“Sales asset management” (SAM) is a misunderstood term in the world of B2B sales and marketing. No, it is not a new name for a group of financial services relationship managers—it actually has nothing to do with the financial services industry. Some may also argue that it is more of a marketing function than sales, despite the fact that one third of its namesake is “sales.”
While SAM can be difficult to wrap your head around, it is incredibly important for B2B organizations that are trying to better align their sales and marketing teams, increase sales efficiency, and improve marketing effectiveness.
Sales asset management helps B2B organizations manage their sales assets (i.e. internal reference materials, customer-facing collateral, presentation decks, etc.) in a single, easily-accessible portal. B2B organizations use SAM solutions to create, store, manage, deliver, and analyze the usage of content from a single view. SAM is sometimes confused with sales enablement, because the two are very closely related.
To put it simply, a sales enablement strategy includes sales asset management. SAM is one of many functions of a sales enablement strategy that helps to get the right information, content and support to sales organizations as efficiently and seamlessly as possible. Certain SAM solutions can function as part of the right sales enablement strategy.
Why does Sales Asset Management matter?
While the importance of a sales enablement strategy is undeniable, it wouldn’t have legs if it weren’t for sales asset management. If your sales organization is experiencing any of the pain points below, it may be worth looking into a SAM investment:
- Content is stored in disjointed repositories: It’s likely that sales, marketing, product, and development teams all have their respective content stored in multiple, siloed repositories. If this is the case for your company, a SAM solution may be helpful to integrate and consolidate that content without needing a complete CMS overhaul.
- Sales reps can’t find the content they’re looking for: A side effect of disconnected content repositories is that sales reps can spend 30 to 50 hours per month searching for and recreating content. If your reps are spending an entire work week each month looking for content or creating their own, sales productivity is suffering. Content must be made more accessible, or should be served to reps in contextually relevant sales situations in CRM or email (since reps spend the majority of their time in these two).
- Content is out of date and not contextually relevant: Thirty-eight percent of executives surveyed by IDC reported that they experienced difficulty relating documents or versions of documents to important content because of “digital silos.” SAM solutions can help streamline version control and serve up updated content contextually.
- Content visibility is lacking or nonexistent: Content Marketing Institute reports that 60 percent of business decision makers say that company content helps them make better purchase decisions, but many companies don’t have visibility into specific pieces of content that are driving those decisions.

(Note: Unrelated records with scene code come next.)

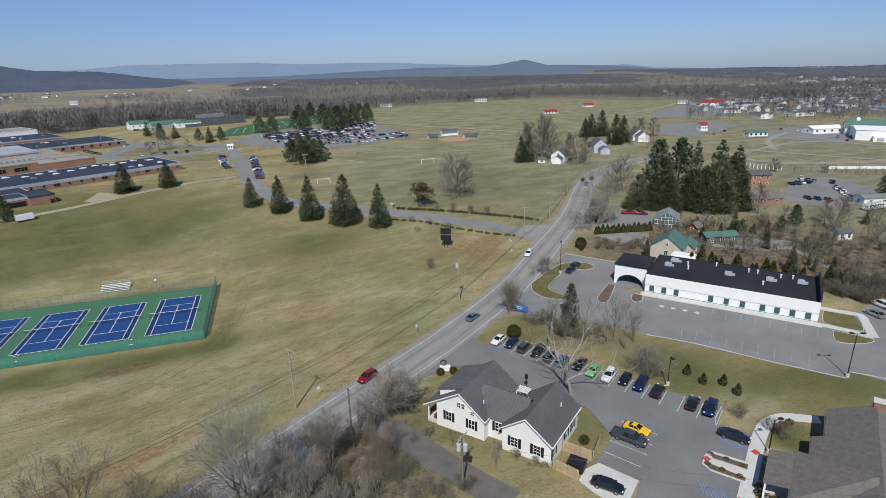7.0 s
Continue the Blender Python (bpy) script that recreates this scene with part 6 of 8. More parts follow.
SHAPES.update({
    "hatch": (4.10, 1.76, ((-2.03, 0.34), (-2.05, 0.75), (-1.98, 0.98), (-1.3, 1.02), (0.95, 0.98), (1.55, 0.88), (1.96, 0.72), (2.05, 0.48), (2.01, 0.28), (-2.0, 0.28)), ((-1.95, 0.97), (1.15, 0.95), (0.35, 1.50), (-1.40, 1.50)), 0.79, 0.60),
    "van": (5.10, 1.98, ((-2.53, 0.40), (-2.55, 1.0), (-2.50, 1.2), (-1.5, 1.2), (1.25, 1.16), (1.95, 1.02), (2.45, 0.85), (2.55, 0.55), (2.5, 0.32), (-2.5, 0.32)), ((-2.48, 1.17), (1.6, 1.1), (0.75, 1.82), (-2.30, 1.84)), 0.92, 0.76),
    "pickup": (5.80, 2.00, ((-2.88, 0.50), (-2.90, 1.12), (-0.95, 1.14), (-0.9, 1.16), (1.25, 1.16), (2.2, 1.10), (2.80, 1.02), (2.9, 0.6), (2.85, 0.42), (-2.85, 0.42)), ((-0.95, 1.13), (1.45, 1.13), (0.75, 1.82), (-0.70, 1.84)), 0.90, 0.72),
})
CAR_PARTS = {}


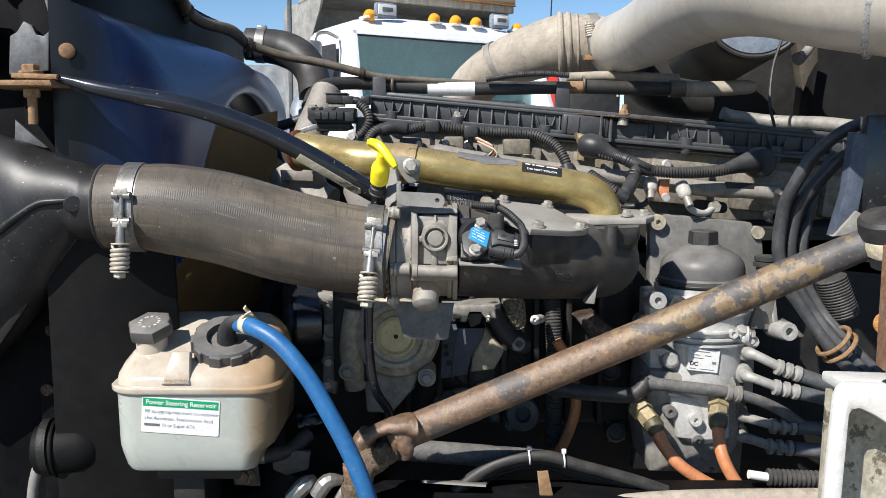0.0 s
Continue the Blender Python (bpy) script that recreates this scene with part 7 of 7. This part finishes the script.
def idler_pulley():
    t = thing("idler_pulley", (-0.221, 1.300, 1.439), "black ribbed belt pulley on a grey bracket", "pulley")
    c = Vector((-0.212, 1.33, 1.475))
    part("rim", lathe([(0.03, -0.022), (0.060, -0.022), (0.063, -0.018), (0.063, 0.018), (0.060, 0.022), (0.03, 0.022)], c, (1, 0.25, 0), 44), BLACK_PAINT, t)
    part("belt", lathe([(0.0625, -0.014), (0.0665, -0.014), (0.0665, 0.014), (0.0625, 0.014)], c, (1, 0.25, 0), 44), BLACK_PAINT, t, "polished black belt back")
    part("tensioner", lathe([(0.012, -0.026), (0.022, -0.024), (0.023, -0.016), (0.021, -0.013), (0.021, 0.013), (0.023, 0.016), (0.022, 0.024), (0.012, 0.026)], (-0.200, 1.310, 1.322), (1, 0.2, 0.12), 32), BLACK_PAINT, t, "small glossy black tensioner")
    part("hub", lathe([(0.02, -0.03), (0.028, -0.026), (0.028, 0.03)], c, (1, 0.25, 0), 28), GREY_PAINT, t)
    part("bracket", block((c.x + 0.02, c.y - 0.01, c.z - 0.07), (c.x + 0.045, c.y + 0.10, c.z + 0.055), 0.005), ALU_GREY, t)
    part("arm", slab([(-0.196, 1.290, 1.524), (-0.153, 1.290, 1.529), (-0.154, 1.290, 1.514), (-0.192, 1.290, 1.509)], (0, 0.06, 0), 0.004), ALU_GREY, t)
    part("eye", lathe([(0.014, -0.03), (0.014, 0.003), (0.007, 0.003), (0.006, 0.0)], (-0.168, 1.280, 1.467), (0, -1, 0), 20), ALU_GREY, t)
    cast = part("casting", slab([(-0.188, 1.295, 1.524), (-0.150, 1.295, 1.527), (-0.152, 1.295, 1.507), (-0.163, 1.295, 1.480), (-0.157, 1.295, 1.440), (-0.157, 1.295, 1.400), (-0.163, 1.295, 1.367), (-0.184, 1.295, 1.374), (-0.180, 1.295, 1.450)], (0, 0.05, 0), 0.005), ALU_GREY, t)
    for x, z, r in ((-0.165, 1.516, 0.0095), (-0.172, 1.420, 0.0085), (-0.174, 1.385, 0.0085)):
        part("bolt", hexbolt((x, 1.293, z), (0, -1, 0.05), r, 0.009, r * 1.35), BOLT, cast)
    part("housing", block((-0.25, 1.32, 1.22), (-0.10, 1.46, 1.55), 0.02), SHADE_GRIME, t)


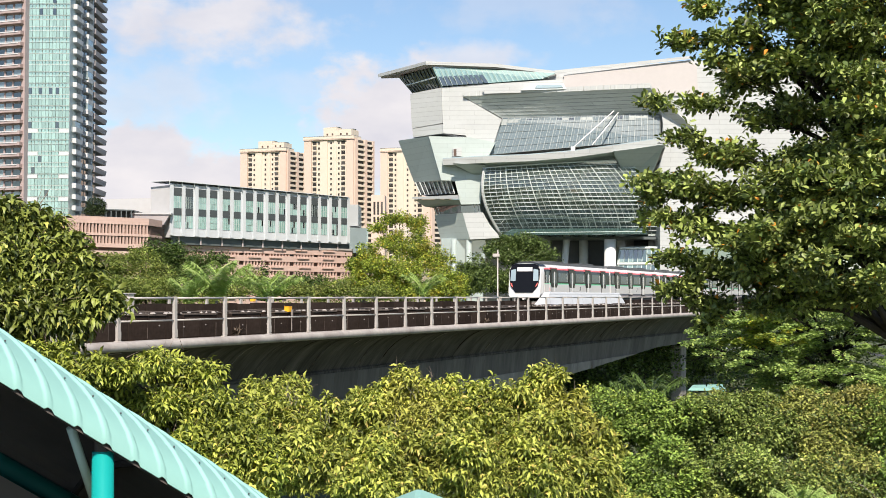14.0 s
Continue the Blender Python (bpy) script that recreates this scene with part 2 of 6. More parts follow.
TRAIN_WHITE = surface("train_white_paint", (0.66, 0.65, 0.635), 0.28, 0, 3, 0.03, 0.02)
TRAIN_MINT = surface("train_mint_stripe", (0.33, 0.66, 0.50), 0.4, 0, 3, 0.05, 0.0)
TRAIN_GREY = surface("train_silver_panel", (0.63, 0.615, 0.59), 0.4, 0.1, 3, 0.05, 0.03)
TRAIN_DOOR = surface("train_door_silver", (0.60, 0.59, 0.565), 0.4, 0.1, 3, 0.04, 0.03)
TRAIN_BLACK = surface("train_black_band", (0.006, 0.006, 0.008), 0.25, 0, 3, 0.1, 0.0, spec=0.2)
TRAIN_RED = surface("train_red_stripe", (0.74, 0.11, 0.12), 0.4, 0, 3, 0.05, 0.0)
TRAIN_GREEN = surface("train_green_stripe", (0.03, 0.42, 0.16), 0.4, 0, 3, 0.05, 0.0)
TRAIN_ROOF = surface("train_roof_grey", (0.13, 0.135, 0.14), 0.6, 0.1, 3, 0.15, 0.1)
TRAIN_UNDER = surface("train_underframe_dark", (0.035, 0.033, 0.03), 0.75, 0.2, 5, 0.2, 0.1)
TRAIN_GLASS = surface("train_tinted_glass", (0.03, 0.06, 0.085), 0.08, 0, 1.5, 0.15, 0.0, per_piece=0.3, spec=0.6)
LAMP_RED = surface("tail_lamp_red", (0.62, 0.12, 0.10), 0.3)

CLAD_WHITE = surface("white_metal_cladding", (0.43, 0.445, 0.435), 0.42, 0.0, 1.2, 0.05, 0.04, seams=(11.0, 1.05), seam_dark=0.74)
CLAD_PLAIN = surface("white_render_wall", (0.439, 0.411, 0.394), 0.6, 0, 1.2, 0.04, 0.04)
CLAD_GREY = surface("grey_green_cladding", (0.36, 0.42, 0.395), 0.42, 0.0, 1.2, 0.06, 0.04, seams=(9, 1.3), seam_dark=0.86)
CLAD_PALE = surface("pale_green_cladding", (0.40, 0.46, 0.435), 0.42, 0.0, 1.2, 0.05, 0.04, seams=(8, 1.0), seam_dark=0.86)
SOFFIT = surface("perforated_metal_soffit", (0.50, 0.54, 0.52), 0.6, 0.1, 2.5, 0.08, 0.05, seams=(3.0, 1.5), seam_dark=0.86)
FRAME_PALE = surface("pale_metal_frame", (0.66, 0.70, 0.68), 0.4, 0.2, 2, 0.06, 0.0)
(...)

- Sales is unable to access and share content seamlessly: If reps aren’t able to find content from wherever they’re working—on a smartphone or tablet, from email or CRM, for example—they aren’t able to have a meaningful interaction with buyers in an efficient manner. Reps should be able to access and share content right from where they’re working and should be able to see exactly how and when prospects interact with that content.
Core Sales Asset Management characteristics
SiriusDecisions compiled a list of the key elements that SAM solutions should incorporate:
- Content creation: Content creators (marketing, sales enablement, sales training) should be able to prepare and create content for field distribution in the SAM solution. Since these content creation teams typically have other platforms for creating content, the SAM solution should act as an integrator, not a replacement, for these incumbent platforms.
- Content storage and management: Content creators shouldn’t necessarily consolidate content into a single, siloed portal, but instead should be able to integrate all of an organization’s existing content and data sources so all content can be accessed and tracked from a single, centralized view. This eliminates duplicate and outdated content and allows for more holistic analytics.
- Delivery: The allure of most SAM solutions is the ability to seamlessly deliver the right content to sales reps exactly when they need it. This could be as basic as tagging content for reps to search for contextually, or as advanced as using CRM data to serve content based on specific prospect characteristics (such as industry, role, or stage in sales cycle) right in a rep’s email.
- Sharing with buyers: Not only should reps be able to access and present content to buyers from any mobile device, but they should also be able to send, track, and follow up on content from a single view. Revised or updated versions of content should always push live when accessed by reps, so they are always sharing the most current content and presentations.
- Reporting and analytics: The most advanced SAM solutions provide analytics that track both how reps are accessing and using content internally and how external buyers are interacting with the content reps have shared. Content usage should be tracked and analyzed by individual rep, sales teams, individual content piece, or content group (such as stage of the sales cycle).
It can often be overwhelming to keep up with the B2B sales vocabulary, not to mention best practices and strategies for success. Understanding that sales asset management and sales enablement are closely related is an important step in building your team’s sales support strategy. A sales enablement strategy that incorporates SAM is crucial for organizations working to improve the efficiency and effectiveness of their sales processes, especially if it’s focused specifically on getting the right content to reps at the right time.